The mechanism of faulting regimes change over depths in the sedimentary layers in an intracratonic basin

Abstract

It has long been found that faulting regimes can change over depths at a similar location in a sedimentary basin. Such knowledge is very important for the estimation of the magnitude and orientation of the in situ stress, which are generally very difficult to estimate because of many uncertain factors, such as tectonic movement, rock heterogeneities, discontinuities, pore pressures, heat flow, etc. In comparison with many other geological settings, a stable intracratonic basin has a relatively flat structure that allows for a tractable numerical conceptualization to be made to help understand the faulting regime conditions.
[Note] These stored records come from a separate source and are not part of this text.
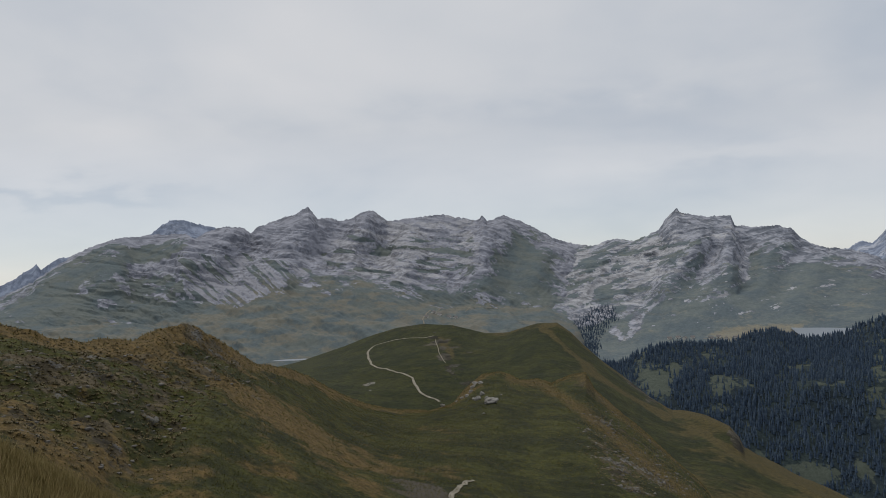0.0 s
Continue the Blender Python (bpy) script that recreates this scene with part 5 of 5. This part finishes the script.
def scatter(g, weight, count, seed, low=-200.0, high=400.0):
    """Places on a slope, thickest where weight is high; also their bearing and row."""
    rng = np.random.RandomState(seed)
    area = np.abs(np.gradient(np.radians(g.A), axis=1) * g.d) * np.hypot(np.gradient(g.d, axis=0), np.gradient(g.z, axis=0))
    p = (area * np.clip(weight, 0, 1) * (g.A > low) * (g.A < high)).ravel()
    pick = rng.choice(p.size, count, p=p / p.sum())
    i, j = np.unravel_index(pick, g.d.shape)
    i2, j2 = np.clip(i + 1, 0, g.d.shape[0] - 1), np.clip(j + 1, 0, g.d.shape[1] - 1)
    f, h = rng.rand(2, count)
    out = []
    for a in (g.x, g.y, g.z):
        out.append((a[i, j] * (1 - f) + a[i2, j] * f) * (1 - h) + (a[i, j2] * (1 - f) + a[i2, j2] * f) * h)
    return np.stack(out, -1), rng, i, j


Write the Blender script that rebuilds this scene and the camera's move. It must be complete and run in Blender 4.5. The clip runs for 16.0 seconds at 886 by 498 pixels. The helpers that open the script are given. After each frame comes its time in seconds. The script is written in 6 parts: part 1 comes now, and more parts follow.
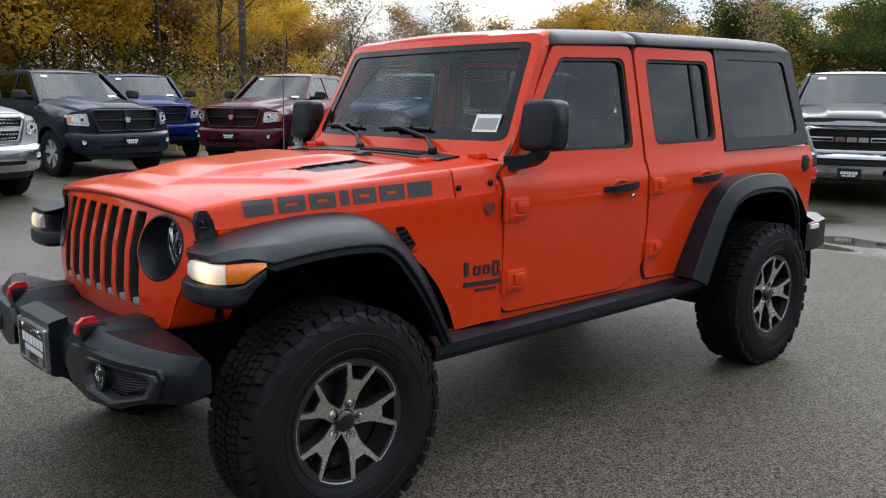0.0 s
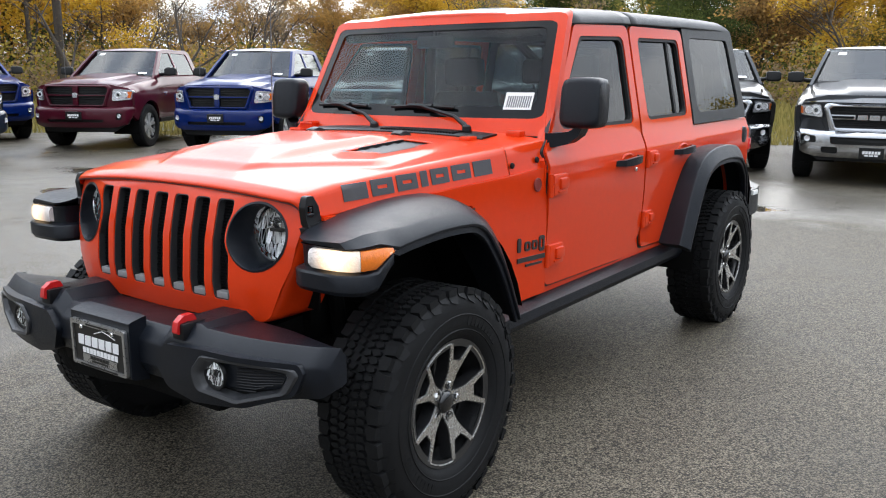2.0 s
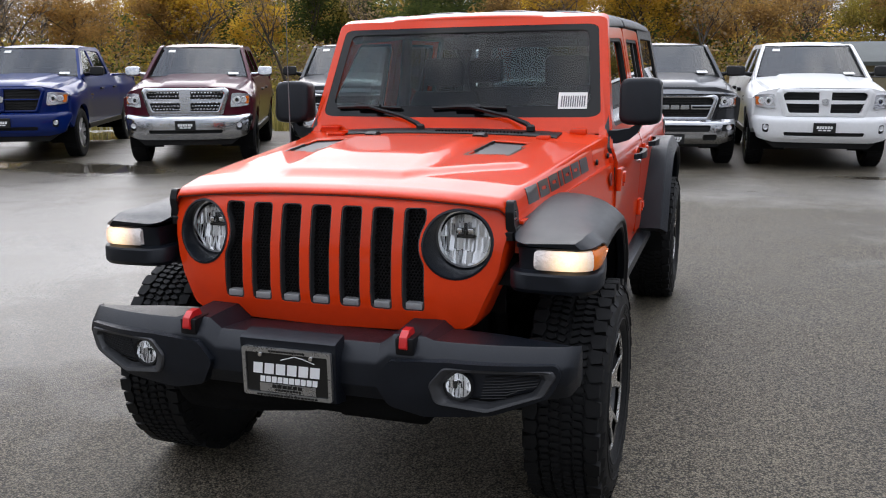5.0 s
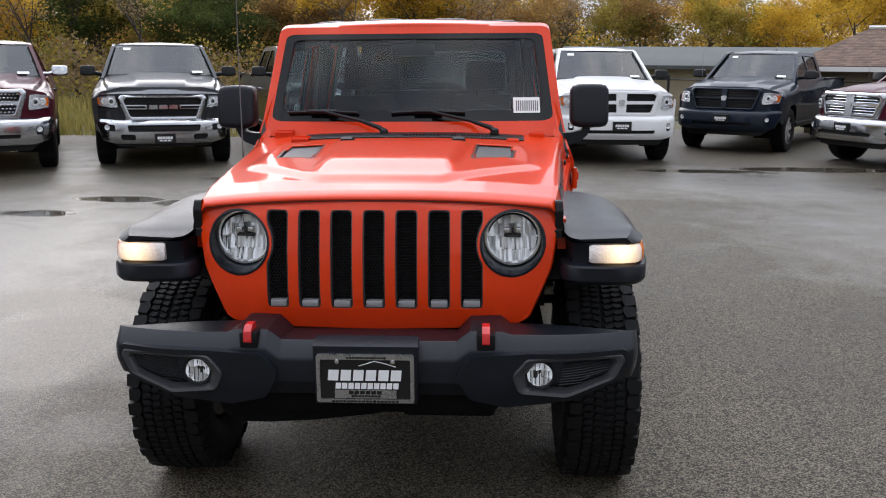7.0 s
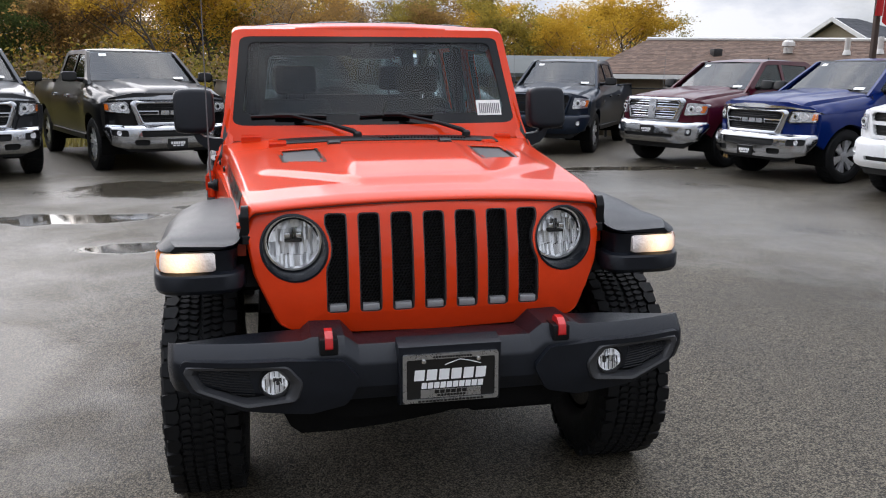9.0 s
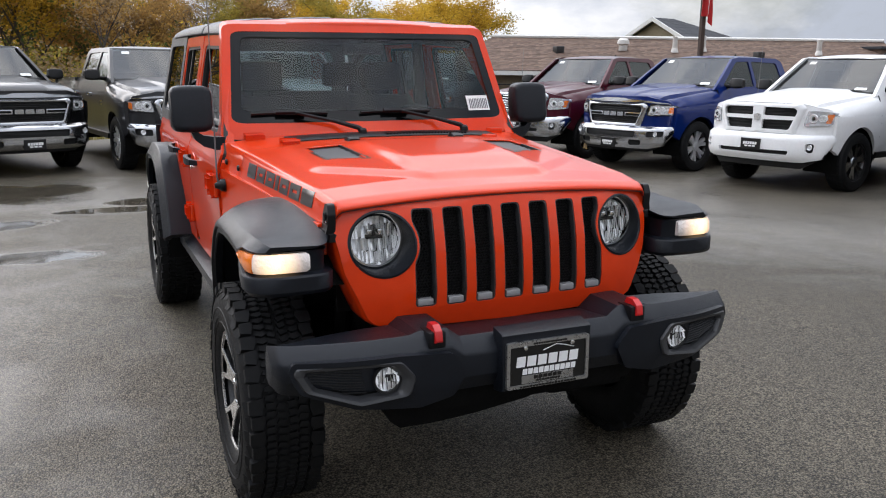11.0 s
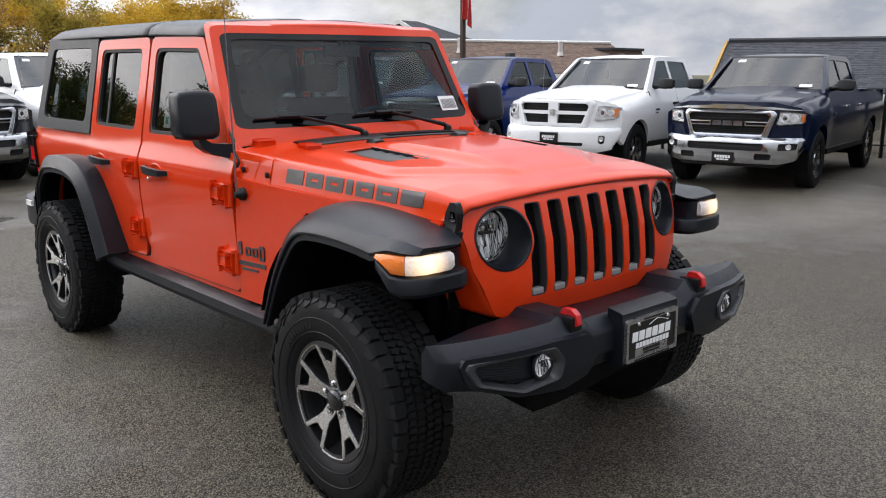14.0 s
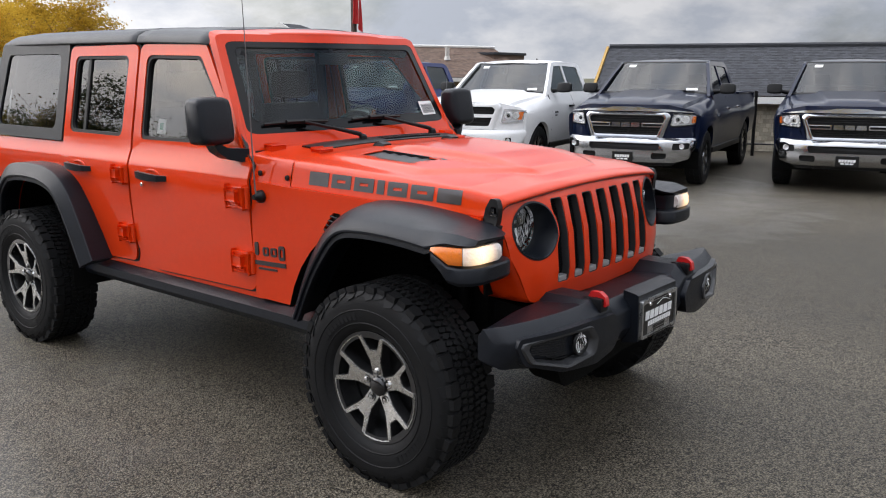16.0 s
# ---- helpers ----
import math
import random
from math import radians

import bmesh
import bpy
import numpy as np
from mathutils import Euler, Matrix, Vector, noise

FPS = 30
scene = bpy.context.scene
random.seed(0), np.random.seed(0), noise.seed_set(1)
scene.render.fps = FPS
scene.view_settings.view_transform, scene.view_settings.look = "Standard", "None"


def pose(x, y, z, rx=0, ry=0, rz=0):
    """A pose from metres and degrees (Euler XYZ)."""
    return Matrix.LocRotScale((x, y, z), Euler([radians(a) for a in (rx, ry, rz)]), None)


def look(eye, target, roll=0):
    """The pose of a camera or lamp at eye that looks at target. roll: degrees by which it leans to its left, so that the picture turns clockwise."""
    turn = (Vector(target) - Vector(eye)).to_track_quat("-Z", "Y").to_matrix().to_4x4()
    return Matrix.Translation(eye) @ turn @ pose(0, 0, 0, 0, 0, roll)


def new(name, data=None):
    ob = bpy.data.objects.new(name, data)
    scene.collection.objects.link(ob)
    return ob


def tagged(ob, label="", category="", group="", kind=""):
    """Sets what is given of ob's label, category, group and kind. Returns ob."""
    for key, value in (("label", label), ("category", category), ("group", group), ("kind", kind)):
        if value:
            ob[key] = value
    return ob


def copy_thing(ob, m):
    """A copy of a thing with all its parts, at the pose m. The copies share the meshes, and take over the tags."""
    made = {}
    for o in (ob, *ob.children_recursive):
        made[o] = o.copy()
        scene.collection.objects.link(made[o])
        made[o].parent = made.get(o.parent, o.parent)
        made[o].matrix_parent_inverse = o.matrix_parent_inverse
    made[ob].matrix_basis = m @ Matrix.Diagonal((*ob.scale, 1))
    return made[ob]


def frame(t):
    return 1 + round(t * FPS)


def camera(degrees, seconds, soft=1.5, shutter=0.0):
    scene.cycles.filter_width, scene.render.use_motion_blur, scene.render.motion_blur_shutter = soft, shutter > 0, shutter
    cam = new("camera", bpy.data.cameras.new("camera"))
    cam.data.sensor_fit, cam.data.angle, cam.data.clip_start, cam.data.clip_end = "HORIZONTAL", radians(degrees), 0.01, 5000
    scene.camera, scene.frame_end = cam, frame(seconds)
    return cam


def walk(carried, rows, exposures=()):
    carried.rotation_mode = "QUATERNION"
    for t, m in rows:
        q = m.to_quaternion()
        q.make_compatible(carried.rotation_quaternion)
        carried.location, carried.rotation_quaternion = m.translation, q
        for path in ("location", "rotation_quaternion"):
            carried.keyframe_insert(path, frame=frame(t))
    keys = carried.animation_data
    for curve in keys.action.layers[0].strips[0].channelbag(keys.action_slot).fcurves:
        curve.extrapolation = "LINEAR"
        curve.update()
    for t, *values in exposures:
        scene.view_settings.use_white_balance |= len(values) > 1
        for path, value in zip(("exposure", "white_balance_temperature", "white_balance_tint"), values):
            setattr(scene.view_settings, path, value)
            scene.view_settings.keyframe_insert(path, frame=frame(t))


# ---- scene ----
cam = camera(54.5, 16.0, soft=1.1)

PATH = [
    (0, (3.333, -1.625, 1.574), (1.849, -0.335, 1.211), 0.4),
    (0.5, (3.18, -1.861, 1.581), (1.767, -0.5, 1.195), 0.2),
    (1, (3.042, -2.026, 1.585), (1.704, -0.594, 1.186), 0.2),
    (1.5, (2.834, -2.161, 1.574), (1.574, -0.663, 1.164), 0.1),
    (2, (2.641, -2.292, 1.584), (1.467, -0.728, 1.168), 0.3),
    (2.5, (2.44, -2.478, 1.596), (1.353, -0.853, 1.176), 0.2),
    (3, (2.26, -2.615, 1.607), (1.265, -0.932, 1.185), 0.2),
    (3.5, (2.049, -2.705, 1.603), (1.138, -0.976, 1.179), 0.2),
    (4, (1.822, -2.794, 1.606), (1.008, -1.017, 1.184), 0.2),
    (4.2, (1.735, -2.849, 1.607), (0.941, -1.063, 1.184), 0.1),
    (6.3, (0.722, -3.266, 1.633), (0.414, -1.337, 1.202), 0.4),
    (6.5, (0.631, -3.301, 1.635), (0.371, -1.365, 1.204), 0.5),
    (7, (0.441, -3.355, 1.642), (0.313, -1.405, 1.216), 0.5),
    (7.5, (0.221, -3.335, 1.621), (0.223, -1.379, 1.203), 0.5),
    (8, (-0.009, -3.294, 1.621), (0.111, -1.34, 1.211), 0.6),
    (8.5, (-0.269, -3.327, 1.607), (-0.028, -1.384, 1.201), 0.7),
    (9, (-0.512, -3.357, 1.613), (-0.14, -1.434, 1.208), 0.8),
    (9.2, (-0.597, -3.338, 1.609), (-0.182, -1.424, 1.202), 1.3),
    (11.3, (-1.49, -3.15, 1.597), (-0.676, -1.37, 1.191), 0.4),
    (11.5, (-1.56, -3.127, 1.591), (-0.705, -1.365, 1.186), 0.2),
    (12, (-1.755, -3.001, 1.592), (-0.797, -1.292, 1.187), 0.2),
    (12.5, (-1.942, -2.903, 1.588), (-0.881, -1.256, 1.186), 0.3),
    (13, (-2.217, -2.829, 1.604), (-1.077, -1.235, 1.204), 0.4),
    (13.5, (-2.413, -2.733, 1.596), (-1.214, -1.184, 1.196), 0.2),
    (14, (-2.575, -2.577, 1.588), (-1.295, -1.093, 1.189), 0.2),
    (14.5, (-2.705, -2.464, 1.59), (-1.354, -1.044, 1.191), 0.1),
    (15, (-2.866, -2.412, 1.595), (-1.465, -1.041, 1.198), 0.1),
    (15.5, (-3.06, -2.376, 1.609), (-1.617, -1.049, 1.215), 0.1),
    (16, (-3.207, -2.339, 1.604), (-1.719, -1.061, 1.213), 0.2),
]
walk(cam, [(t, look(eye, target, roll)) for t, eye, target, roll in PATH], exposures=[(0, -0.04, 6250, 10), (1.2, 0.50, 6250, 10), (3, 0.47, 6300, 11), (4, 0.14, 6300, 13), (6.5, 0.0, 6350, 14), (9, 0.03, 6350, 14), (11.5, 0.09, 6450, 13), (16.0, 0.06, 6500, 13)])

# ---- world, sun, exposure ----
world = bpy.data.worlds.new("sky")
scene.world = world
world.use_nodes = True
wn, wl = world.node_tree.nodes, world.node_tree.links
wn.clear()
SUN_AZ, SUN_EL = radians(-27.0), radians(27.0)   # azimuth from +y, turning to -x


def wnode(kind, **values):
    node = wn.new(kind)
    for key, value in values.items():
        node.inputs[key.replace("_", " ")].default_value = value
    return node


sky = wn.new("ShaderNodeTexSky")
sky.sky_type, sky.sun_disc = "NISHITA", False
sky.sun_elevation, sky.sun_rotation = SUN_EL, SUN_AZ
sky.air_density, sky.dust_density, sky.ozone_density = 1.0, 2.0, 1.0
co = wn.new("ShaderNodeTexCoord")
stretch = wn.new("ShaderNodeMapping")
stretch.inputs["Scale"].default_value = (1.0, 1.0, 2.3)
big = wnode("ShaderNodeTexNoise", Scale=2.6, Detail=9.0, Roughness=0.6, Distortion=0.25)
cover = wn.new("ShaderNodeValToRGB")
cover.color_ramp.elements[0].position, cover.color_ramp.elements[1].position = 0.26, 0.50
shade = wnode("ShaderNodeTexNoise", Scale=3.9, Detail=9.0, Roughness=0.58)
tone = wn.new("ShaderNodeValToRGB")
tone.color_ramp.elements[0].position, tone.color_ramp.elements[1].position = 0.42, 0.57
tone.color_ramp.elements[0].color = (0.52, 0.57, 0.645, 1)
tone.color_ramp.elements[1].color = (0.85, 0.87, 0.885, 1)
skylight = wnode("ShaderNodeMixRGB", Fac=1.0, Color2=(0.085, 0.085, 0.085, 1))
skylight.blend_type = "MULTIPLY"
both = wn.new("ShaderNodeMixRGB")
# a brighter part of the cloud cover, where the low sun stands behind it
sunward = wn.new("ShaderNodeVectorMath")
sunward.operation = "DOT_PRODUCT"
sunward.inputs[1].default_value = (math.sin(SUN_AZ) * math.cos(SUN_EL), math.cos(SUN_AZ) * math.cos(SUN_EL), math.sin(SUN_EL))
glow = wn.new("ShaderNodeMapRange")
glow.inputs["From Min"].default_value, glow.inputs["From Max"].default_value = 0.0, 1.0
glow.inputs["To Min"].default_value, glow.inputs["To Max"].default_value = 0.72, 1.42
lit = wn.new("ShaderNodeVectorMath")
lit.operation = "SCALE"
# an overcast sky is brighter overhead than at the horizon
height = wn.new("ShaderNodeSeparateXYZ")
dome = wn.new("ShaderNodeMapRange")
dome.inputs["From Min"].default_value, dome.inputs["From Max"].default_value = 0.08, 1.0
dome.inputs["To Min"].default_value, dome.inputs["To Max"].default_value = 0.83, 2.95
domed = wn.new("ShaderNodeMath")
domed.operation = "MULTIPLY"
out, back = wn.new("ShaderNodeOutputWorld"), wnode("ShaderNodeBackground", Strength=1.23)
for a, b in ((co.outputs["Generated"], stretch.inputs[0]), (stretch.outputs[0], big.inputs["Vector"]), (stretch.outputs[0], shade.inputs["Vector"]),
             (big.outputs["Fac"], cover.inputs[0]), (shade.outputs["Fac"], tone.inputs[0]), (sky.outputs[0], skylight.inputs["Color1"]),
             (cover.outputs[0], both.inputs["Fac"]), (skylight.outputs[0], both.inputs["Color1"]), (tone.outputs[0], both.inputs["Color2"]),
             (co.outputs["Generated"], sunward.inputs[0]), (sunward.outputs["Value"], glow.inputs["Value"]),
             (co.outputs["Generated"], height.inputs[0]), (height.outputs["Z"], dome.inputs["Value"]), (dome.outputs[0], domed.inputs[0]), (glow.outputs[0], domed.inputs[1]),
             (both.outputs[0], lit.inputs[0]), (domed.outputs[0], lit.inputs["Scale"]), (lit.outputs[0], back.inputs["Color"]), (back.outputs[0], out.inputs[0])):
    wl.new(a, b)
sun = new("sun", bpy.data.lights.new("sun", "SUN"))
sun.data.energy, sun.data.angle, sun.data.color = 0.9, radians(50.0), (1.0, 0.965, 0.92)
sun.matrix_world = look((0, 0, 0), (-math.sin(SUN_AZ) * math.cos(SUN_EL), -math.cos(SUN_AZ) * math.cos(SUN_EL), -math.sin(SUN_EL)))

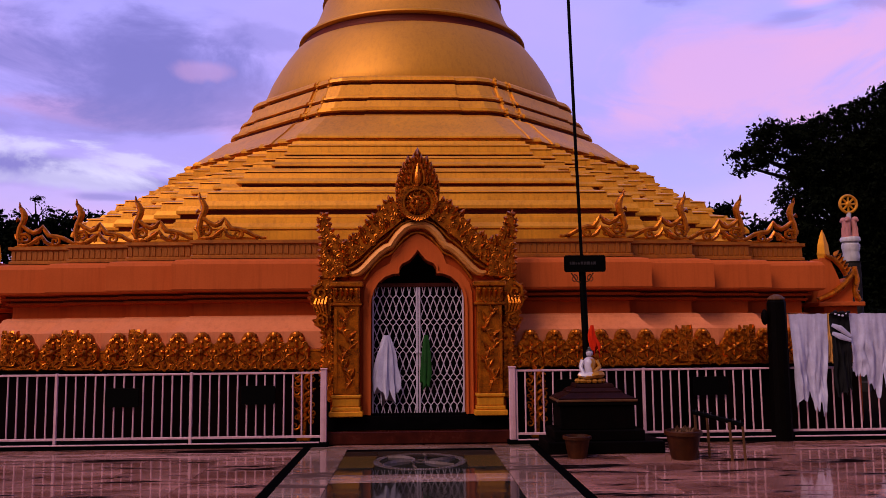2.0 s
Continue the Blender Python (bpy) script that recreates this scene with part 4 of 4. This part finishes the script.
# ---- pots and a small stand ----
def pot(name, x, y, r, h, label):
    e = empty(name, x, y, 0, label, "plant pot", "clay pots")
    prof = [(r * 0.66, 0.0), (r * 0.70, 0.02), (r * 0.92, h * 0.82), (r * 0.93, h * 0.84), (r * 1.05, h * 0.85), (r * 1.06, h * 0.97), (r * 1.02, h), (r * 0.92, h), (r * 0.88, h * 0.86), (r * 0.84, h * 0.80)]
    part("body", lathe(prof, 22), CLAY, e, smooth=True)
    part("soil", lathe([(r * 0.80, h * 0.76), (r * 0.87, h * 0.84), (r * 0.4, h * 0.88), (0.01, h * 0.89)], 16), SOIL, e)
    return e


pot("plant_pot", 2.03, 10.72, 0.175, 0.28, "brown clay pot with a wide rim and soil")
p2 = pot("plant_pot", 3.34, 10.50, 0.225, 0.355, "larger ochre clay pot with soil and twigs")
bm = bmesh.new()
rng = random.Random(8)
for i in range(26):
    a, q = rng.uniform(0, 6.28), rng.uniform(0.02, 0.15)
    leaf_tip(bm, q * math.cos(a), q * math.sin(a), 0.31, rng.uniform(0.6, 2.5), rng.uniform(0.05, 0.12), 0.03, 0.3)
part("dry_leaves", bm, WOOD, p2, "short dry leaves")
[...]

Some intracratonic basins such as the Williston Basin (USA), the Tarim Basin (China), and the Siberia Basin (Russia) are important sites to host oil reservoirs and may also provide the spaces for CO2 sequestration. In this paper, numerical simulation is used to characterize the Illinois Basin in North America. This paper presents the methodology for estimating the in situ stress conditions of an intracratonic basin using a poroelastic model. The numerical simulation results show that a thrust-faulting regime is expected at shallow depths, while the three principal stresses are close in magnitude at intermediate depths. A strike-faulting regime dominates at great depths, which corresponds to the continental stress pattern. Such an in situ stress pattern is shared by another intracratonic basin in the North America—the Williston Basin. This methodology is also applicable to estimate in situ stress for other intracratonic basins worldwidely.